▸ **Source material**

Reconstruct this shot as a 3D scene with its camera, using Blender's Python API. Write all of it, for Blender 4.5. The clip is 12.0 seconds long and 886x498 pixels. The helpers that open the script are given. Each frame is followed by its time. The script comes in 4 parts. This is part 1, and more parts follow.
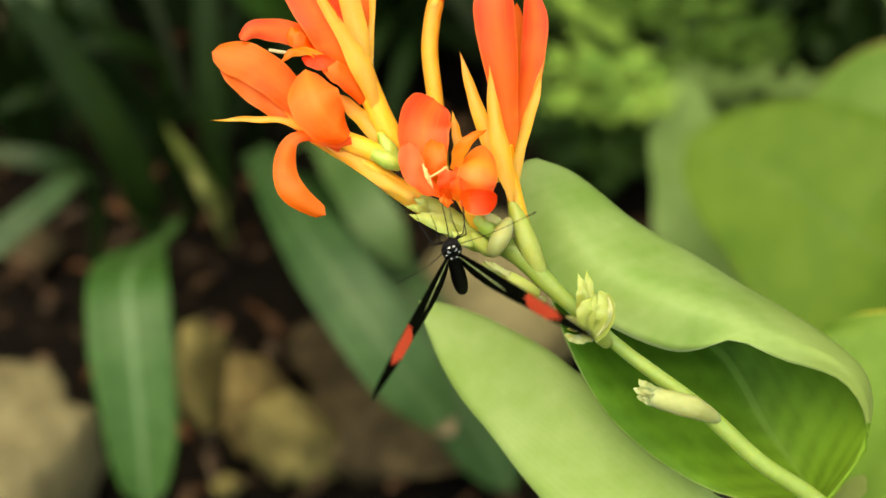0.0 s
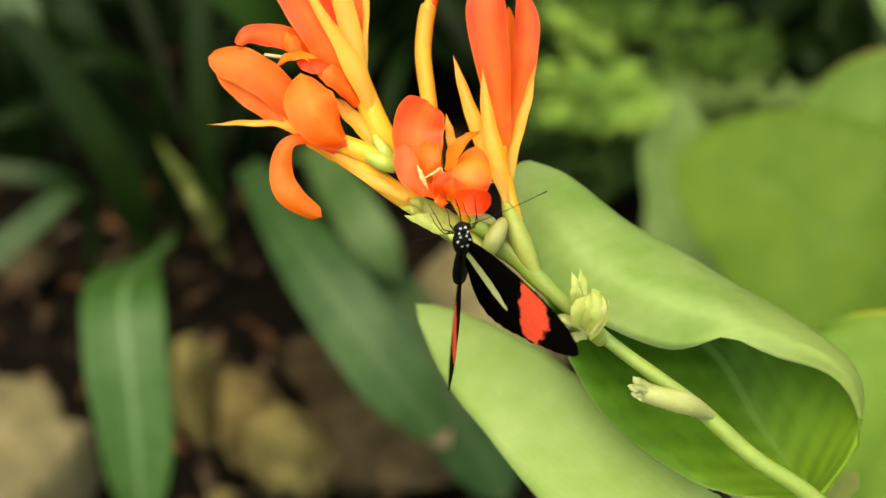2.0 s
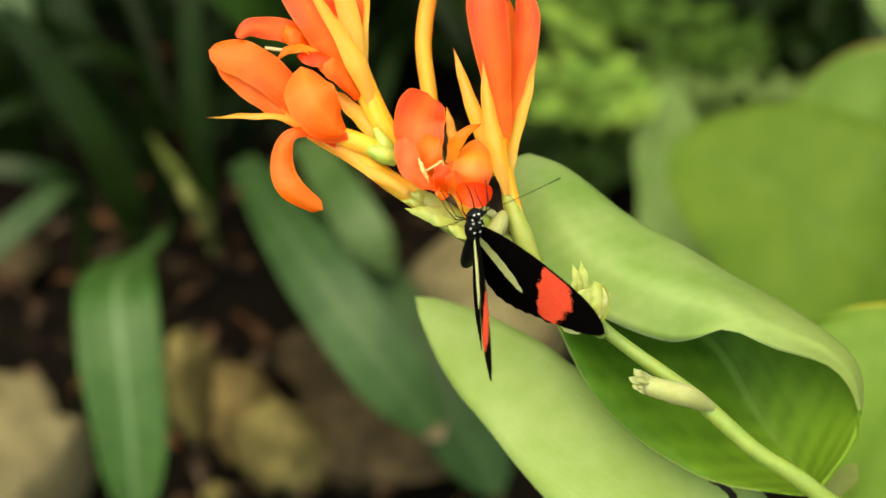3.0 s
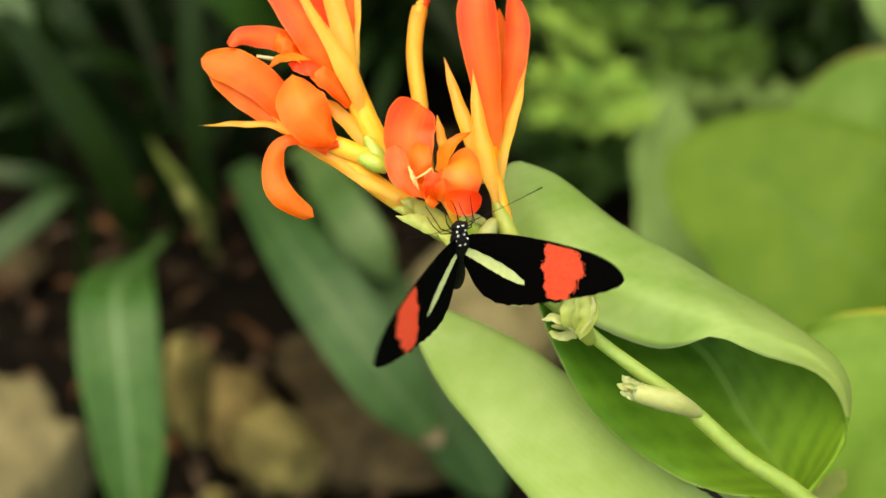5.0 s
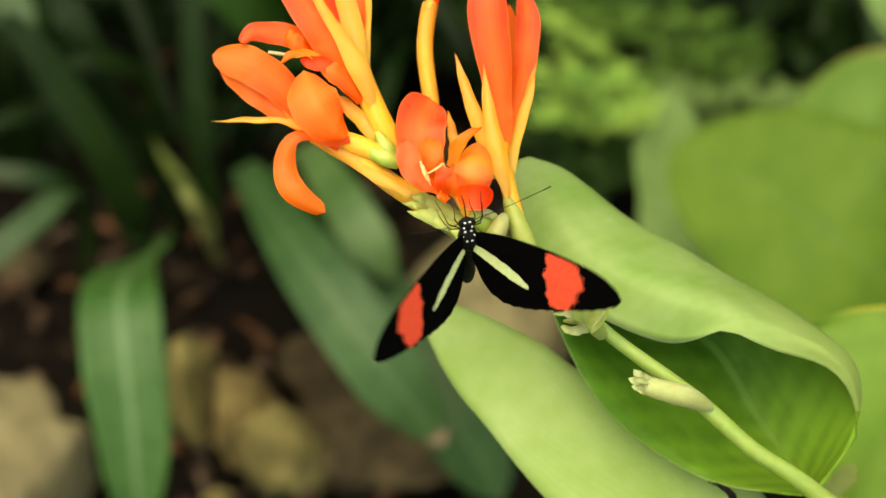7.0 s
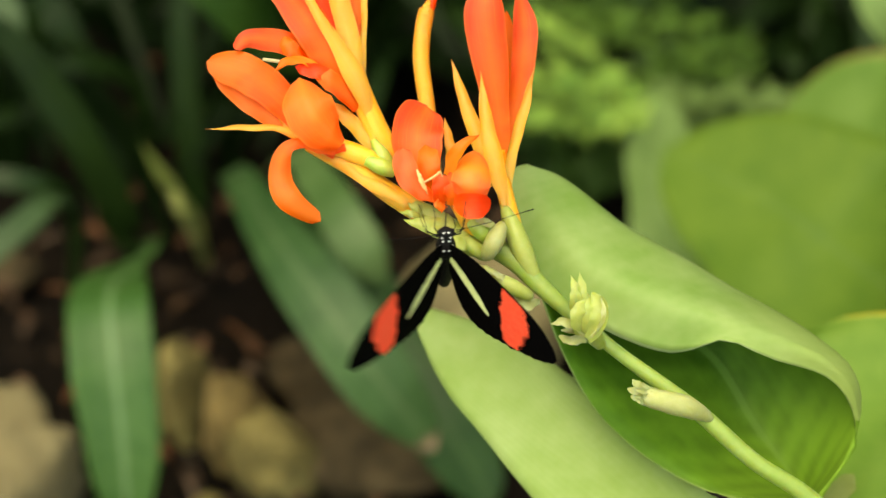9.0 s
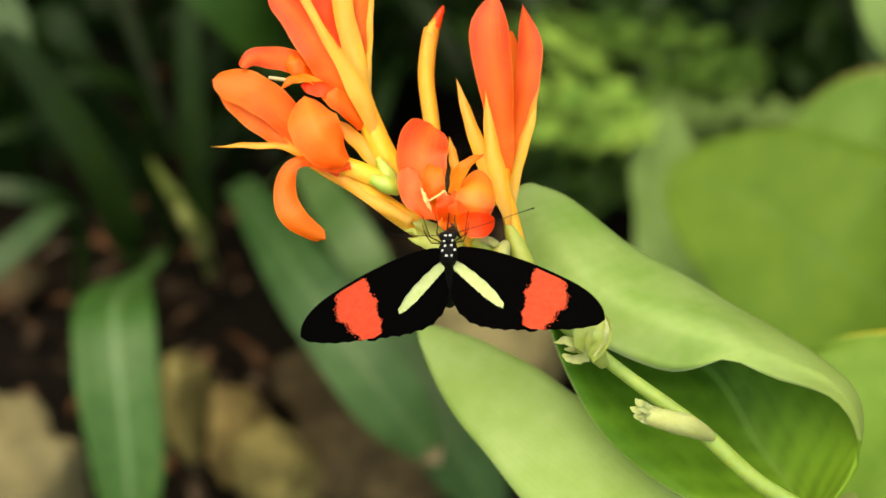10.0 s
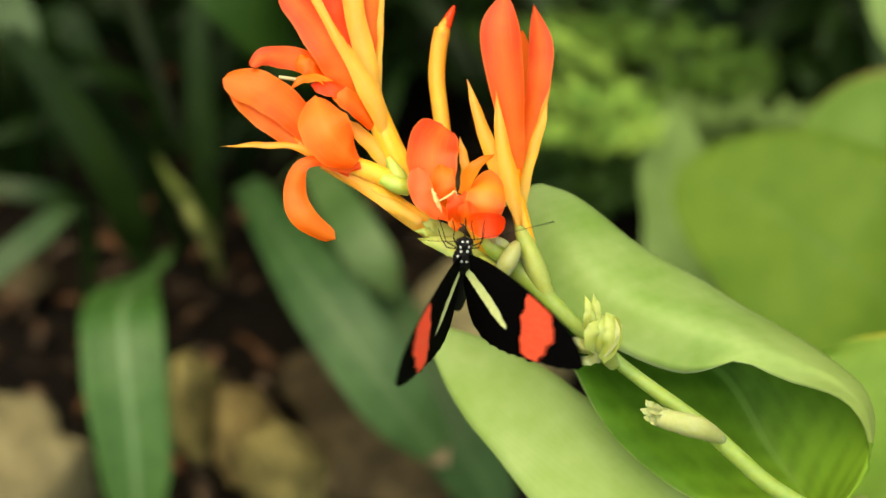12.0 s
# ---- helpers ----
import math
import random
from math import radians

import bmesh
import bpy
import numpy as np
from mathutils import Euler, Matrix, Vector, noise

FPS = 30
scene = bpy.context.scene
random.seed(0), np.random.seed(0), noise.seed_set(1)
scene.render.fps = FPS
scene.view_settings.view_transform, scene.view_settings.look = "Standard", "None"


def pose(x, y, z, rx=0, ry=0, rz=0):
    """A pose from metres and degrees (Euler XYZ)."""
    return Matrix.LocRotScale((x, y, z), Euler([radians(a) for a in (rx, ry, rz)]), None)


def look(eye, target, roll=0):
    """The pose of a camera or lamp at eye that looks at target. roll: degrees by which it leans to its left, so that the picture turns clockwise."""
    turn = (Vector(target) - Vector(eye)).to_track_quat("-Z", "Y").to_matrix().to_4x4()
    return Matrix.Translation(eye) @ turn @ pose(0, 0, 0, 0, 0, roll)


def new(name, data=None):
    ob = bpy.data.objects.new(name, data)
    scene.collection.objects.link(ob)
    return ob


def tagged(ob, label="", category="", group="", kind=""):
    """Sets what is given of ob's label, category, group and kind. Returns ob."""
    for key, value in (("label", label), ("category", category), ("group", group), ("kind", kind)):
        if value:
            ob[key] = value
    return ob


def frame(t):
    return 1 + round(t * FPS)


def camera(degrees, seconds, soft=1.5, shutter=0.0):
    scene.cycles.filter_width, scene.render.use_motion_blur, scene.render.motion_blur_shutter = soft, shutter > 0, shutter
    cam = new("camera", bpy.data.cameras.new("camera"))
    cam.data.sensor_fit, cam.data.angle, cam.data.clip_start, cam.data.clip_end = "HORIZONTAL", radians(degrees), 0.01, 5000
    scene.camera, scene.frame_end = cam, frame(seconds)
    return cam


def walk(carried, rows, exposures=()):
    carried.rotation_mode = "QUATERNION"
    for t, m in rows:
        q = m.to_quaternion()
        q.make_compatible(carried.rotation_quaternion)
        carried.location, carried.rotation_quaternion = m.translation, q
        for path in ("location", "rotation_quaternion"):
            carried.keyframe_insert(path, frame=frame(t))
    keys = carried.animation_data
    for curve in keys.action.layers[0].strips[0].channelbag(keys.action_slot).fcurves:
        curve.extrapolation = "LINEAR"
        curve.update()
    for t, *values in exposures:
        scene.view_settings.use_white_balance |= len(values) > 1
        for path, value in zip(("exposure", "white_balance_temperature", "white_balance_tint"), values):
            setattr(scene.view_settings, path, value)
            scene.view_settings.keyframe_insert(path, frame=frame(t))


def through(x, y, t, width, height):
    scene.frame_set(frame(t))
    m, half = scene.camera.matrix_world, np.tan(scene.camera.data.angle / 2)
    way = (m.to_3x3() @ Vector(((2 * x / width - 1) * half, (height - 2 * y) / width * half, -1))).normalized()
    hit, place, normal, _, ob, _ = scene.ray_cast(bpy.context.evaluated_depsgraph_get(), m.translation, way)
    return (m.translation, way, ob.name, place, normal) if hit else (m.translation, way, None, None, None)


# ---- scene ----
cam = camera(28.0, 12.0, 1.5, 0.5)
cam.data.dof.use_dof = True
cam.data.dof.focus_distance = 0.352
cam.data.dof.aperture_fstop = 12.0
PATH = [
    (0, (0.01078, -0.28867, 0.75953), (0.00008, 0.00289, 0.54864), -0.08),
    (0.5, (0.00995, -0.29205, 0.75950), (-0.00092, -0.00011, 0.54914), -0.15),
    (1, (0.00919, -0.29384, 0.75913), (-0.00155, -0.00110, 0.54987), -0.34),
    (1.5, (0.00951, -0.29675, 0.75980), (-0.00063, -0.00318, 0.55168), -0.44),
    (2, (0.01033, -0.29431, 0.75892), (0.00119, -0.00043, 0.55119), -0.41),
    (2.5, (0.01024, -0.29462, 0.75894), (0.00197, -0.00125, 0.55045), -0.38),
    (3, (0.00793, -0.29496, 0.75870), (0.00104, -0.00157, 0.55021), -0.24),
    (5, (0.01073, -0.29674, 0.76069), (0.00312, -0.00284, 0.55292), -0.23),
    (5.5, (0.00982, -0.29692, 0.76031), (0.00137, -0.00260, 0.55317), -0.44),
    (6, (0.00871, -0.29689, 0.75980), (-0.00014, -0.00248, 0.55281), -0.46),
    (6.5, (0.00830, -0.29774, 0.75958), (0.00019, -0.00336, 0.55251), -0.49),
    (7, (0.00804, -0.29839, 0.75985), (0.00080, -0.00413, 0.55257), -0.33),
    (9, (0.00594, -0.29470, 0.75902), (0.00137, -0.00020, 0.55202), -0.08),
    (9.3, (0.00575, -0.29441, 0.75946), (0.00264, 0.00046, 0.55338), -0.03),
    (9.5, (0.00547, -0.29422, 0.75975), (0.00116, 0.00090, 0.55362), 0.00),
    (10, (0.00625, -0.29483, 0.76103), (0.00053, 0.00088, 0.55579), 0.09),
    (10.5, (0.00624, -0.29440, 0.76093), (-0.00038, 0.00170, 0.55629), -0.08),
    (11, (0.00625, -0.29399, 0.76049), (-0.00098, 0.00227, 0.55609), -0.03),
    (11.5, (0.00777, -0.29329, 0.75977), (0.00007, 0.00274, 0.55506), -0.03),
    (12, (0.00555, -0.29391, 0.76024), (-0.00155, 0.00189, 0.55517), 0.11),
]
walk(cam, [(t, look(eye, target, roll)) for t, eye, target, roll in PATH], [(0.0, 2.1, 9100, 2), (12.0, 2.1, 9100, 2)])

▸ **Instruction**
Pictures are excluded; output everything else in the data verbatim.

▸ **Reply to the exercise**
Reconstruct this shot as a 3D scene with its camera, using Blender's Python API. Write all of it, for Blender 4.5. The clip is 12.0 seconds long and 886x498 pixels. The helpers that open the script are given. Each frame is followed by its time. The script comes in 4 parts. This is part 1, and more parts follow.
0.0 s
2.0 s
3.0 s
5.0 s
7.0 s
9.0 s
10.0 s
12.0 s
# ---- helpers ----
import math
import random
from math import radians

import bmesh
import bpy
import numpy as np
from mathutils import Euler, Matrix, Vector, noise

FPS = 30
scene = bpy.context.scene
random.seed(0), np.random.seed(0), noise.seed_set(1)
scene.render.fps = FPS
scene.view_settings.view_transform, scene.view_settings.look = "Standard", "None"


def pose(x, y, z, rx=0, ry=0, rz=0):
    """A pose from metres and degrees (Euler XYZ)."""
    return Matrix.LocRotScale((x, y, z), Euler([radians(a) for a in (rx, ry, rz)]), None)


def look(eye, target, roll=0):
    """The pose of a camera or lamp at eye that looks at target. roll: degrees by which it leans to its left, so that the picture turns clockwise."""
    turn = (Vector(target) - Vector(eye)).to_track_quat("-Z", "Y").to_matrix().to_4x4()
    return Matrix.Translation(eye) @ turn @ pose(0, 0, 0, 0, 0, roll)


def new(name, data=None):
    ob = bpy.data.objects.new(name, data)
    scene.collection.objects.link(ob)
    return ob


def tagged(ob, label="", category="", group="", kind=""):
    """Sets what is given of ob's label, category, group and kind. Returns ob."""
    for key, value in (("label", label), ("category", category), ("group", group), ("kind", kind)):
        if value:
            ob[key] = value
    return ob


def frame(t):
    return 1 + round(t * FPS)


def camera(degrees, seconds, soft=1.5, shutter=0.0):
    scene.cycles.filter_width, scene.render.use_motion_blur, scene.render.motion_blur_shutter = soft, shutter > 0, shutter
    cam = new("camera", bpy.data.cameras.new("camera"))
    cam.data.sensor_fit, cam.data.angle, cam.data.clip_start, cam.data.clip_end = "HORIZONTAL", radians(degrees), 0.01, 5000
    scene.camera, scene.frame_end = cam, frame(seconds)
    return cam


def walk(carried, rows, exposures=()):
    carried.rotation_mode = "QUATERNION"
    for t, m in rows:
        q = m.to_quaternion()
        q.make_compatible(carried.rotation_quaternion)
        carried.location, carried.rotation_quaternion = m.translation, q
        for path in ("location", "rotation_quaternion"):
            carried.keyframe_insert(path, frame=frame(t))
    keys = carried.animation_data
    for curve in keys.action.layers[0].strips[0].channelbag(keys.action_slot).fcurves:
        curve.extrapolation = "LINEAR"
        curve.update()
    for t, *values in exposures:
        scene.view_settings.use_white_balance |= len(values) > 1
        for path, value in zip(("exposure", "white_balance_temperature", "white_balance_tint"), values):
            setattr(scene.view_settings, path, value)
            scene.view_settings.keyframe_insert(path, frame=frame(t))


def through(x, y, t, width, height):
    scene.frame_set(frame(t))
    m, half = scene.camera.matrix_world, np.tan(scene.camera.data.angle / 2)
    way = (m.to_3x3() @ Vector(((2 * x / width - 1) * half, (height - 2 * y) / width * half, -1))).normalized()
    hit, place, normal, _, ob, _ = scene.ray_cast(bpy.context.evaluated_depsgraph_get(), m.translation, way)
    return (m.translation, way, ob.name, place, normal) if hit else (m.translation, way, None, None, None)


# ---- scene ----
cam = camera(28.0, 12.0, 1.5, 0.5)
cam.data.dof.use_dof = True
cam.data.dof.focus_distance = 0.352
cam.data.dof.aperture_fstop = 12.0
PATH = [
    (0, (0.01078, -0.28867, 0.75953), (0.00008, 0.00289, 0.54864), -0.08),
    (0.5, (0.00995, -0.29205, 0.75950), (-0.00092, -0.00011, 0.54914), -0.15),
    (1, (0.00919, -0.29384, 0.75913), (-0.00155, -0.00110, 0.54987), -0.34),
    (1.5, (0.00951, -0.29675, 0.75980), (-0.00063, -0.00318, 0.55168), -0.44),
    (2, (0.01033, -0.29431, 0.75892), (0.00119, -0.00043, 0.55119), -0.41),
    (2.5, (0.01024, -0.29462, 0.75894), (0.00197, -0.00125, 0.55045), -0.38),
    (3, (0.00793, -0.29496, 0.75870), (0.00104, -0.00157, 0.55021), -0.24),
    (5, (0.01073, -0.29674, 0.76069), (0.00312, -0.00284, 0.55292), -0.23),
    (5.5, (0.00982, -0.29692, 0.76031), (0.00137, -0.00260, 0.55317), -0.44),
    (6, (0.00871, -0.29689, 0.75980), (-0.00014, -0.00248, 0.55281), -0.46),
    (6.5, (0.00830, -0.29774, 0.75958), (0.00019, -0.00336, 0.55251), -0.49),
    (7, (0.00804, -0.29839, 0.75985), (0.00080, -0.00413, 0.55257), -0.33),
    (9, (0.00594, -0.29470, 0.75902), (0.00137, -0.00020, 0.55202), -0.08),
    (9.3, (0.00575, -0.29441, 0.75946), (0.00264, 0.00046, 0.55338), -0.03),
    (9.5, (0.00547, -0.29422, 0.75975), (0.00116, 0.00090, 0.55362), 0.00),
    (10, (0.00625, -0.29483, 0.76103), (0.00053, 0.00088, 0.55579), 0.09),
    (10.5, (0.00624, -0.29440, 0.76093), (-0.00038, 0.00170, 0.55629), -0.08),
    (11, (0.00625, -0.29399, 0.76049), (-0.00098, 0.00227, 0.55609), -0.03),
    (11.5, (0.00777, -0.29329, 0.75977), (0.00007, 0.00274, 0.55506), -0.03),
    (12, (0.00555, -0.29391, 0.76024), (-0.00155, 0.00189, 0.55517), 0.11),
]
walk(cam, [(t, look(eye, target, roll)) for t, eye, target, roll in PATH], [(0.0, 2.1, 9100, 2), (12.0, 2.1, 9100, 2)])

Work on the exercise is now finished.